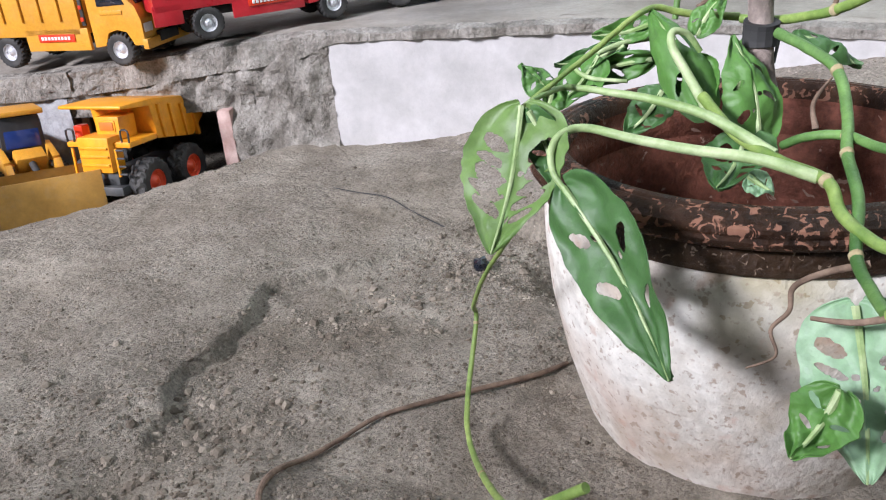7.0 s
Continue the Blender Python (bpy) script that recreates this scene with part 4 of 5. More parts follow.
# ---- big yellow tipper lorry ----
def tipper(m):
    o = thing("toy_tipper_lorry", m, "yellow and black toy tipper lorry with dark tipping body", "toy truck", "parked toy machines")
    for x in (0.085, 0.01, -0.11, -0.175):
        for y in (-0.052, 0.052):
            wheel(o, x, y, 0.032, 0.026, graphite, 18)
    bpart("chassis", o, black, (0.38, 0.05, 0.024), (-0.06, 0, 0.05), bevel=0.003)
    cab = ppart("cab", o, yellow, [(0.045, 0.052), (0.045, 0.158), (0.06, 0.168), (0.118, 0.166), (0.134, 0.153), (0.141, 0.10), (0.141, 0.06), (0.11, 0.052)], 0.126, bevel=0.006)
    bpart("windscreen", cab, dark_glass, (0.003, 0.114, 0.048), (0.1395, 0, 0.1275), (0, -7, 0), 0.001, label="dark glossy windscreen")
    bpart("screen_surround", cab, black, (0.003, 0.121, 0.058), (0.1375, 0, 0.1285), (0, -7, 0), 0.001)
    bpart("sun_visor", cab, black, (0.010, 0.122, 0.012), (0.138, 0, 0.154), (0, -8, 0), 0.003)
    grill = ppart("grille", cab, black, [(0.10, 0.012), (0.10, 0.052), (0.137, 0.066), (0.137, 0.090), (0.1445, 0.088), (0.148, 0.05), (0.146, 0.014)], 0.128, bevel=0.003, label="black grille and bumper")
    for i in range(3):
        bpart("grille_bar", grill, graphite, (0.003, 0.086, 0.003), (0.1485, 0, 0.050 + 0.010 * i), bevel=0.0008)
    bm = bm_new()
    lathe(bm, [(0.008, 0.0), (0.011, 0.0), (0.011, 0.003), (0.008, 0.003), (0.008, 0.0)], 20)
    part("badge", bm, chrome, grill, at=pose(0.147, 0, 0.080, 0, 90, 0))
    bpart("badge_mark", grill, white, (0.002, 0.011, 0.009), (0.1482, 0, 0.080), bevel=0.0005)
    bpart("number_bar", cab, black, (0.001, 0.014, 0.004), (0.1418, 0.040, 0.098), bevel=0.0002)
    bpart("chrome_lip", grill, chrome, (0.004, 0.07, 0.004), (0.1485, 0, 0.022), bevel=0.001)
    bpart("roof_scoop", cab, yellow, (0.05, 0.06, 0.014), (0.085, 0, 0.170), (0, -4, 0), 0.005, (0.7, 0.8))
    for s in (-1, 1):
        bpart("headlight", grill, lamp_clear, (0.006, 0.022, 0.013), (0.1465, s * 0.050, 0.037), bevel=0.003, label="clear headlight")
        bpart("fog_lamp", grill, lamp_red, (0.004, 0.012, 0.006), (0.1475, s * 0.044, 0.021), bevel=0.001, label="small red lamp")
        bpart("wiper", cab, chrome, (0.002, 0.036, 0.002), (0.1445, s * 0.024, 0.1055), bevel=0.0005)
        bpart("mirror", cab, black, (0.010, 0.014, 0.034), (0.128, s * 0.073, 0.128), bevel=0.003)
        bpart("side_window", cab, dark_glass, (0.04, 0.003, 0.034), (0.098, s * 0.0625, 0.128), bevel=0.001)
        bpart("wheel_arch", cab, black, (0.07, 0.012, 0.03), (0.085, s * 0.060, 0.052), bevel=0.006)
        bpart("corner_trim", cab, black, (0.006, 0.006, 0.03), (0.1395, s * 0.060, 0.085), bevel=0.002)
        bpart("tank", o, black, (0.06, 0.03, 0.03), (-0.04, s * 0.045, 0.045), bevel=0.006)
    rod("air_filter", o, black, (0.036, 0.045, 0.10), (0.036, 0.045, 0.17), 0.010)
    # tipping body, open on top
    bed = bpart("body_floor", o, graphite, (0.24, 0.122, 0.006), (-0.095, 0, 0.078), bevel=0.001)
    for s in (-1, 1):
        w = ppart("body_side", bed, yellow, [(0.022, 0.08), (0.024, 0.150), (-0.205, 0.150), (-0.215, 0.08)], 0.006, s * 0.061, 0.001)
        bpart("body_rim", w, graphite, (0.236, 0.012, 0.018), (-0.092, s * 0.062, 0.152), bevel=0.003)
        for i in range(4):
            bpart("body_rib", w, black if i % 3 == 0 else yellow, (0.008, 0.010, 0.06), (0.01 - 0.065 * i, s * 0.064, 0.112), bevel=0.002)
        bpart("side_plate", w, white, (0.026, 0.002, 0.020), (-0.01, s * 0.0652, 0.112), bevel=0.0005, label="white plate with unreadable marks")
    bpart("body_front", bed, graphite, (0.006, 0.122, 0.078), (0.022, 0, 0.118), bevel=0.002)
    bpart("body_back", bed, graphite, (0.006, 0.122, 0.07), (-0.21, 0, 0.115), bevel=0.002)
    rod("ram", o, chrome, (0.030, 0, 0.06), (0.028, 0, 0.14), 0.007)


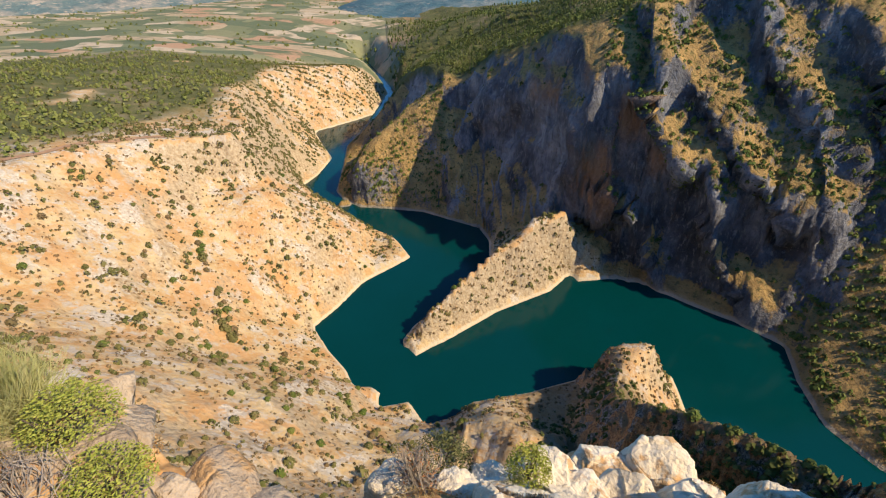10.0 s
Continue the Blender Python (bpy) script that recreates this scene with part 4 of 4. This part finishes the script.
leaf_green = make_leaf_mat("shrub_green", (0.16, 0.21, 0.03), (0.30, 0.34, 0.055), (0.42, 0.40, 0.10))
leaf_olive = make_leaf_mat("shrub_olive", (0.07, 0.085, 0.03), (0.13, 0.14, 0.05), (0.18, 0.17, 0.07))
broom_green = make_leaf_mat("broom_green", (0.24, 0.27, 0.09), (0.36, 0.37, 0.13), (0.48, 0.42, 0.20))
straw = make_leaf_mat("dry_straw", (0.80, 0.46, 0.16), (0.86, 0.58, 0.25), (0.88, 0.70, 0.40))
twig_mat = make_leaf_mat("dry_twigs", (0.22, 0.17, 0.13), (0.34, 0.28, 0.22), (0.42, 0.36, 0.30))
rust_leaf = make_leaf_mat("withered_leaves", (0.28, 0.11, 0.05), (0.38, 0.17, 0.07), (0.45, 0.24, 0.11))
yellow_mat = flat_mat("yellow_petals", (0.75, 0.62, 0.02), 0.6)


def shrub(x, y, spread, height, count, size, mat, label, seed, lift=0.0):
    r = random.Random(seed)
    root = new("shrub")
    root.location = (x, y, top_z(x, y) + lift)
    for _ in range(10):
        bm = bmesh.new()
        a, h = r.uniform(0, 6.28), r.uniform(0.5, 0.95)
        stem(bm, (0, 0, -0.03), (math.cos(a) * spread * 0.7 * r.random(), math.sin(a) * spread * 0.7 * r.random(), height * h), 0.008, 0.003, r.uniform(-0.05, 0.05))
        part("stem", bm, bark_mat, root)
    part("leaves", leaf_cloud(count, spread, height, size, r), mat, root)
    return tagged(root, label, "shrub")


def dry_shrub(x, y, spread, height, count, mat, label, seed, leaf=0, name="dry_shrub", thick=0.0035):
    r = random.Random(seed)
    root = new(name)
    root.location = (x, y, top_z(x, y))
    for sector in range(6):
        bm = bmesh.new()
        for _ in range(count // 6):
            a, e = (sector + r.uniform(-0.2, 1.2)) * 1.047, r.uniform(0.2, 1.0)
            s = (math.cos(a) * 0.1 * spread, math.sin(a) * 0.1 * spread, -0.02)
            t = (math.cos(a) * spread * e + r.gauss(0, 0.12) * spread, math.sin(a) * spread * e + r.gauss(0, 0.12) * spread, height * math.sqrt(max(0.05, 1.05 - e * e)) * r.uniform(0.7, 1.1))
            stem(bm, s, t, thick, thick * 0.4, r.gauss(0, 0.07), 3)
        part("branch", bm, mat, root)
    if leaf:
        part("withered_leaves", leaf_cloud(leaf, spread * 0.9, height * 0.7, 0.018, r, 0.3), rust_leaf, root)
    return tagged(root, label, "shrub")


shrub(-1.62, 1.62, 0.26, 0.36, 3600, 0.013, leaf_olive, "small olive-leaved shrub growing from the cliff edge", 21, 0.05)
shrub(-0.98, 1.82, 0.17, 0.28, 2400, 0.012, leaf_green, "light green shrub between pale rocks", 22, 0.05)
dry_shrub(-1.55, 1.25, 0.24, 0.26, 170, twig_mat, "leafless grey thorn shrub with a few rusty leaves", 23, 160)
dry_shrub(-2.68, -0.24, 0.36, 0.44, 3200, broom_green, "dense green broom shrub of fine stems", 24, 0, "broom_shrub", 0.0018)
dry_shrub(-2.95, -0.55, 0.42, 0.6, 700, twig_mat, "dry grey brush beside the broom", 25, 160, "dry_shrub", 0.0022)
shrub(-2.33, -0.02, 0.19, 0.22, 4200, 0.0085, leaf_green, "bright green leafy shrub under the broom", 26)
shrub(-1.98, -0.06, 0.17, 0.17, 3800, 0.0085, leaf_green, "low bright green shrub on the cliff edge", 27)


stubble = []


def tuft(x, y, spread, count, seed, level=near_z):
    """A patch of short dry blades round a place, added to the one growth of grass."""
    r = random.Random(seed)
    base = level(x, y)
    for _ in range(count):
        a, o, tall = r.uniform(0, 6.28), math.sqrt(r.random()) * spread, r.uniform(0.010, 0.036)
        bx, by = math.cos(a) * o, math.sin(a) * o
        bz = level(x + bx, y + by) - base
        if bz > 0.06:
            continue
        lean = Vector((r.gauss(0, 0.6), r.gauss(0, 0.6), 0)) * tall
        w = Vector((-lean.y, lean.x, 0)).normalized() * r.uniform(0.0004, 0.0009)
        p0 = Vector((bx, by, bz - 0.006))
        p1, p2 = p0 + lean * 0.4 + Vector((0, 0, tall * 0.7)), p0 + lean * 1.3 + Vector((0, 0, tall))
        stubble.extend((q.x + x, q.y + y, q.z + base) for q in (p0 - w, p0 + w, p1 + w, p2, p1 - w))


def pocket(x, y, d=0.09):
    """How far the ground round a place stands over it."""
    return sum(top_z(x + u, y + v) for u, v in ((d, 0), (-d, 0), (0, d), (0, -d))) / 4 - top_z(x, y)


random.seed(17)
for k in range(16):
    x, y = random.uniform(-2.7, -1.75), random.uniform(-0.75, 0.12)
    size = random.uniform(0.05, 0.13)
    boulder(SMALL[k % 6], x, y, near_z(x, y) - CAM_H + 0.5 * size, size, random.uniform(1.0, 1.5), random.uniform(0, 360), "small weathered limestone rock in dry soil")
for k in range(26):
    tuft(random.uniform(-2.8, -1.75), random.uniform(-0.8, 0.15), random.uniform(0.06, 0.15), 120, 300 + k)
dry_shrub(-2.15, -0.28, 0.2, 0.16, 240, twig_mat, "low grey thorn cushion in dry soil", 41, 80)
PEBBLE = [boulder_mesh(s + 60, 0.65, m, 3) for s, m in ((1, limestone_mat), (2, grey_stone_mat), (3, limestone_mat), (4, grey_stone_mat))]
for k in range(36):
    x, y = random.uniform(0.3, 1.5), random.uniform(0.8, 1.25)
    size = random.choice((0.015, 0.02, 0.03, 0.05))
    if top_z(x, y) > near_z(x, y) + 0.03:
        continue
    boulder(PEBBLE[k % 4], x, y, top_z(x, y) - CAM_H + 0.5 * size, size, random.uniform(1.0, 1.6), random.uniform(0, 360), "small loose limestone rock on orange soil")
spots = [(random.uniform(0.05, 2.0), random.uniform(0.65, 2.2)) for _ in range(900)]
spots = sorted(spots, key=lambda p: -pocket(*p))[:120]
for k, (x, y) in enumerate(spots):
    tuft(x, y, random.uniform(0.04, 0.09), 150, 400 + k, top_z)
random.seed(5)
for k in range(60):
    if k % 2:
        x, y = random.uniform(0.15, 2.2), random.uniform(0.85, 2.2)
    else:
        b = random.uniform(-95, 48)
        x, y = polar(b, random.uniform(1.2, float(np.interp(b, *zip(*EDGE)))))
    tuft(x, y, random.uniform(0.06, 0.14), 120, 100 + k)

grass_me = bpy.data.meshes.new("dry_grass")
fill_mesh(grass_me, np.array(stubble), np.arange(len(stubble)).reshape(-1, 5))
grass_me.materials.append(straw)
tagged(new("dry_grass", grass_me), "short dry golden grass in the cracks between the rocks", "grass", kind="stuff")


def mustard(x, y, seed):
    r = random.Random(seed)
    root = new("mustard_plant")
    root.location = (x, y, near_z(x, y) + 0.02)
    tips = []
    for k in range(18):
        a, l = r.uniform(0, 6.28), r.uniform(0.24, 0.62)
        tip = Vector((math.cos(a) * l * r.uniform(0.3, 0.9), math.sin(a) * l * r.uniform(0.3, 0.9), l * r.uniform(0.35, 0.85)))
        green = bmesh.new()
        stem(green, (0, 0, -0.02), tip, 0.0032, 0.0014, r.uniform(-0.05, 0.05))
        tips.append(tip)
        for _ in range(2):
            side = tip * r.uniform(0.5, 0.8)
            end = side + Vector((r.uniform(-0.1, 0.1), r.uniform(-0.1, 0.1), r.uniform(0.03, 0.1)))
            stem(green, side, end, 0.002, 0.001, 0.01, 3)
            if r.random() < 0.6:
                tips.append(end)
        part("stem", green, leaf_olive, root)
    for tip in tips:
        bm = bmesh.new()
        for _ in range(9):
            c = tip + Vector((r.gauss(0, 0.007), r.gauss(0, 0.007), r.gauss(0, 0.006)))
            m = Vector((r.gauss(0, 1), r.gauss(0, 1), 1)).to_track_quat("Z", "Y").to_matrix()
            bm.faces.new([bm.verts.new(c + m @ Vector(p) * 0.0062) for p in ((-1, 0, 0), (0, -1, 0.2), (1, 0, 0), (0, 1, 0.2))])
        part("flower_head", bm, yellow_mat, root, "small yellow blossom")
    return tagged(root, "wild mustard with thin stems and yellow flowers", "wildflower")


mustard(0.72, 1.25, 31)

· · · ·

What is needed:
Find all lines with "script" in them and copy each one.

Answer to this exercise:
Continue the Blender Python (bpy) script that recreates this scene with part 4 of 5. More parts follow.
Continue the Blender Python (bpy) script that recreates this scene with part 4 of 4. This part finishes the script.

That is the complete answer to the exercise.